Give back the exact lines spanning from the line with "for path, value" to the line with "scene.view_settings.keyframe_insert(path, frame=frame(t))", with both of those lines included and no others.
— start Source material —
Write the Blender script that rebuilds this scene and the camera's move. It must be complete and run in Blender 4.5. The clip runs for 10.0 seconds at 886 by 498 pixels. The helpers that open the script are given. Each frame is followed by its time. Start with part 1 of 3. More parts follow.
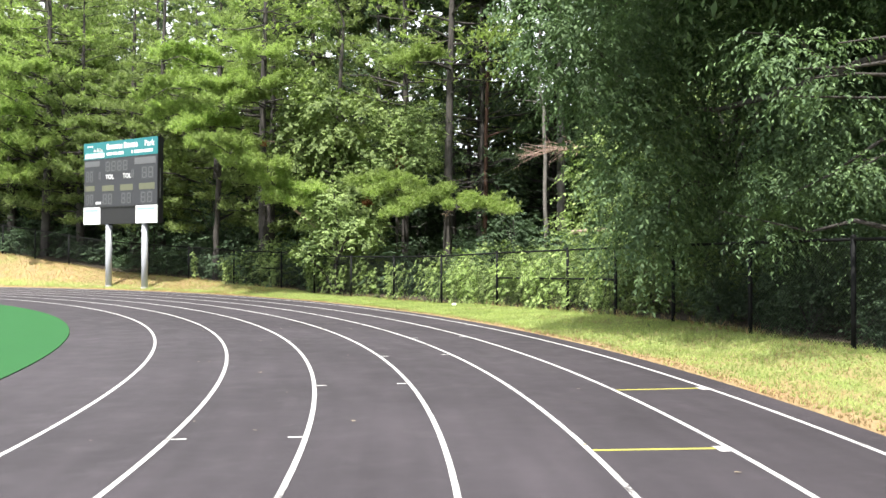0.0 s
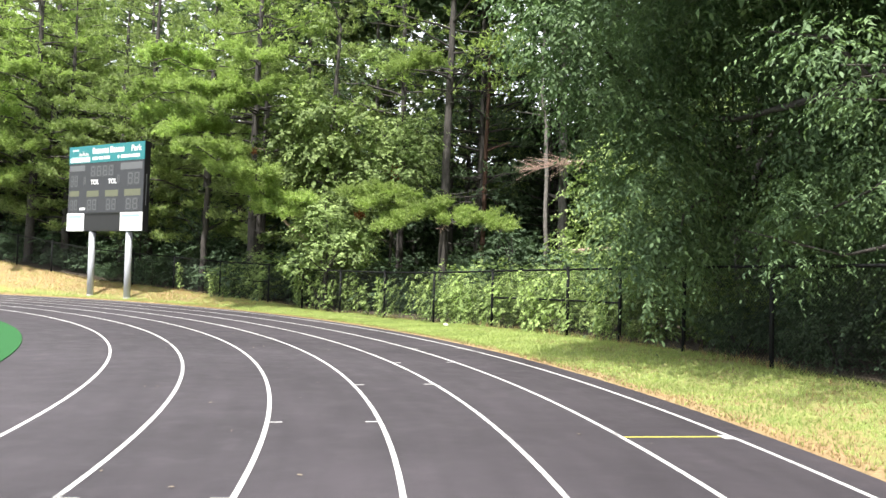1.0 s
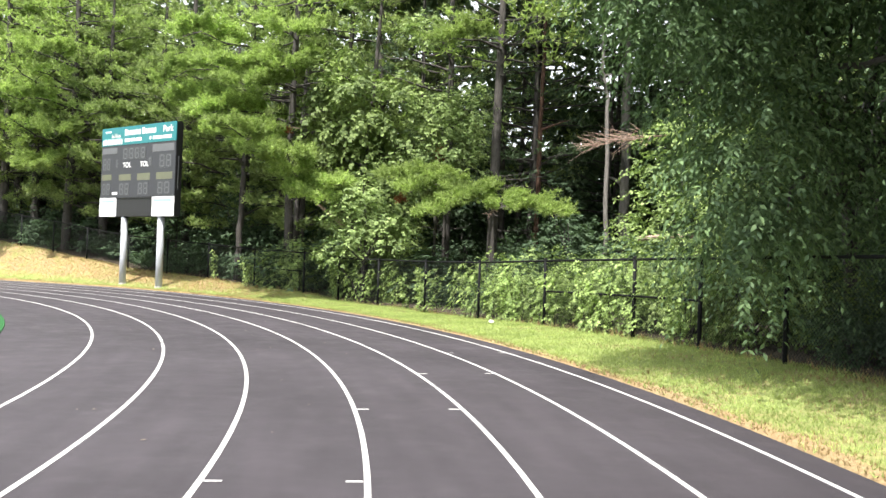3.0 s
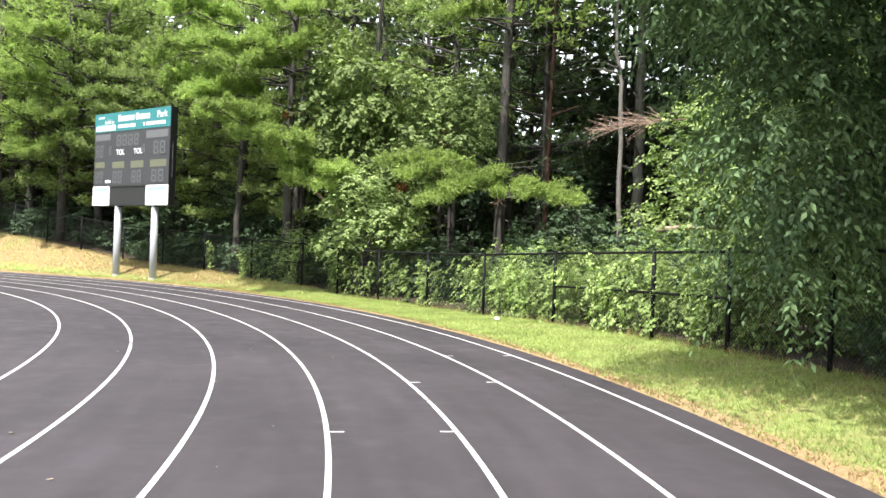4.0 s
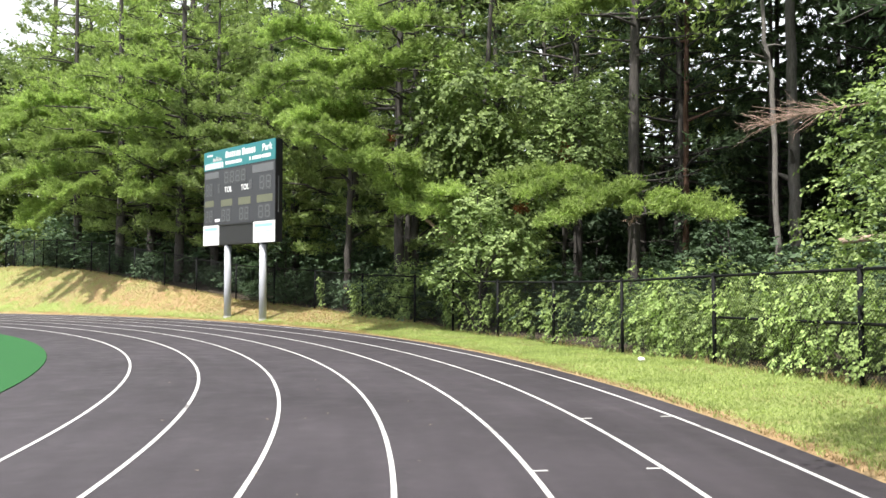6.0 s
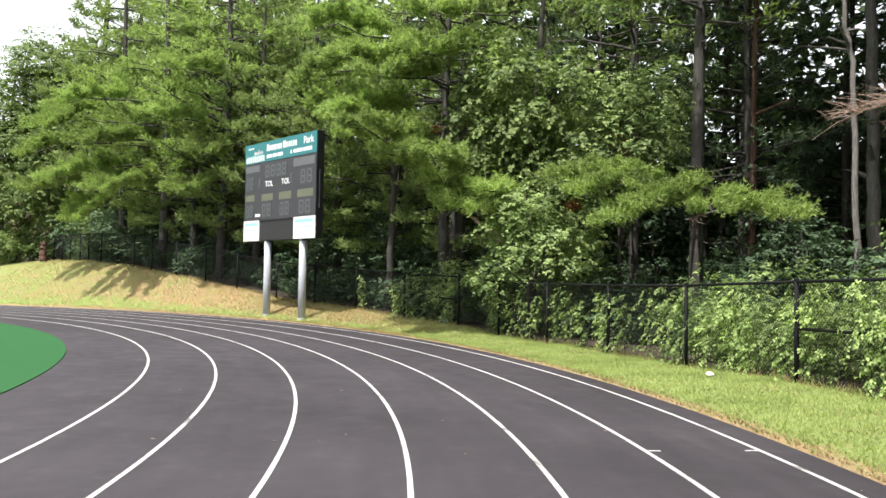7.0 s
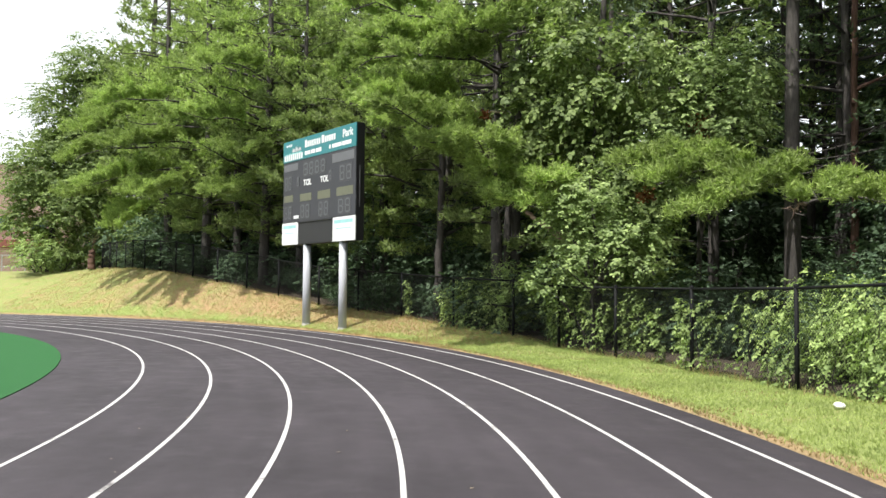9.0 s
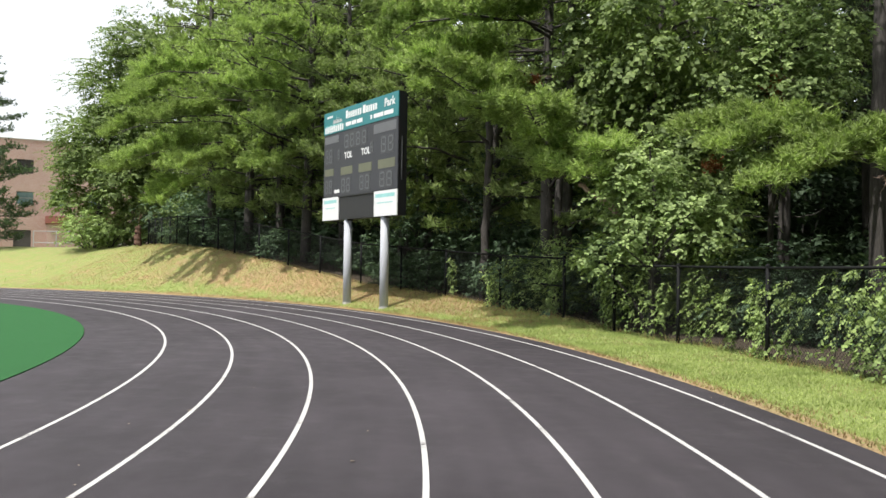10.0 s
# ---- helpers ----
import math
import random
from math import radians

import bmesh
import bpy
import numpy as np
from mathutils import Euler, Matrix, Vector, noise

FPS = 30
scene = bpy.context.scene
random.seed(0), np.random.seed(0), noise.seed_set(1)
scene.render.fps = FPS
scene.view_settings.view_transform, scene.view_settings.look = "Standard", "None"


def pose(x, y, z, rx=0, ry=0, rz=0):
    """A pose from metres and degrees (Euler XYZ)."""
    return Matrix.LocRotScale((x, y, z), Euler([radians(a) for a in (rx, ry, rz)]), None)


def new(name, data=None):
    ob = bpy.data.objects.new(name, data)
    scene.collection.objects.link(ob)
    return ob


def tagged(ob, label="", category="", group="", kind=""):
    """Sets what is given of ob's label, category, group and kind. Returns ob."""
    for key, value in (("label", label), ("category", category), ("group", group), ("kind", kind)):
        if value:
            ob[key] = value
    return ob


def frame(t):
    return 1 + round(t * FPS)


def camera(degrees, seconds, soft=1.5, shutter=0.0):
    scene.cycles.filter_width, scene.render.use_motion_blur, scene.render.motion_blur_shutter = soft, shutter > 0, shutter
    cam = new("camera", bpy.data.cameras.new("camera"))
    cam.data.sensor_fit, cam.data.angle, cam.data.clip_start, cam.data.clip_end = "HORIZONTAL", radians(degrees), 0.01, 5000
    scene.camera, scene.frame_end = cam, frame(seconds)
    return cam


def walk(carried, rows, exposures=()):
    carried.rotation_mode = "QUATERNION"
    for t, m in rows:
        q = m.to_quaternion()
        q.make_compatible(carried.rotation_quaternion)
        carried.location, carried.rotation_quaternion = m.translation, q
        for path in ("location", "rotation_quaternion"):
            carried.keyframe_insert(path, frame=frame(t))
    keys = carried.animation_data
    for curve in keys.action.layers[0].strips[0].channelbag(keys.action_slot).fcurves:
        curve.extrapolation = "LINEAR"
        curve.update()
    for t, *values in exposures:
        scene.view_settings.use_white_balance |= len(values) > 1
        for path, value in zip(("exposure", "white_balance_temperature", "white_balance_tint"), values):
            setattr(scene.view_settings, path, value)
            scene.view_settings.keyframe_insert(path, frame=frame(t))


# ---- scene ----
cam = camera(57.79, 10.0)
# seconds, x, y, z, yaw, pitch, roll; the track's plane is z = 0
ROWS = [
    (0, 0.001, 0.001, 1.629, -0.01, 0.65, -0.14),
    (0.5, 0.096, 0.781, 1.627, 0.74, 0.69, -1.66),
    (1, 0.212, 1.527, 1.640, -0.05, 1.84, -1.57),
    (1.5, 0.287, 2.267, 1.673, 1.00, 3.69, -1.89),
    (2, 0.365, 2.994, 1.665, 1.49, 3.32, -1.37),
    (2.5, 0.429, 3.719, 1.640, 3.10, 2.02, -1.54),
    (4, 0.553, 5.989, 1.682, 4.56, 0.34, -2.11),
    (4.5, 0.550, 6.699, 1.686, 7.29, 1.39, -1.56),
    (5, 0.442, 7.578, 1.678, 10.98, 1.39, -1.26),
    (5.5, 0.361, 8.354, 1.677, 11.74, 2.04, -0.09),
    (7, -0.022, 10.686, 1.684, 16.93, 2.36, -0.97),
    (7.5, -0.171, 11.419, 1.673, 16.52, 1.70, -1.21),
    (8, -0.314, 12.256, 1.694, 18.41, 2.03, -0.62),
    (8.5, -0.493, 12.987, 1.681, 18.66, 2.50, -1.35),
    (9, -0.644, 13.709, 1.671, 21.32, 2.71, -0.47),
    (9.5, -0.886, 14.473, 1.653, 23.91, 2.19, -0.94),
    (10, -1.112, 15.172, 1.634, 24.82, 1.17, -0.85),
]
walk(cam, [(t, pose(x, y, z, 90 + pitch, roll, yaw)) for t, x, y, z, yaw, pitch, roll in ROWS],
     exposures=[(0, 1.3), (2.5, 1.38), (4.5, 1.32), (5.5, 1.15), (7.5, 0.86), (8.5, 0.86), (10, 0.55)])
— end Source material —
*Reply:*
        for path, value in zip(("exposure", "white_balance_temperature", "white_balance_tint"), values):
            setattr(scene.view_settings, path, value)
            scene.view_settings.keyframe_insert(path, frame=frame(t))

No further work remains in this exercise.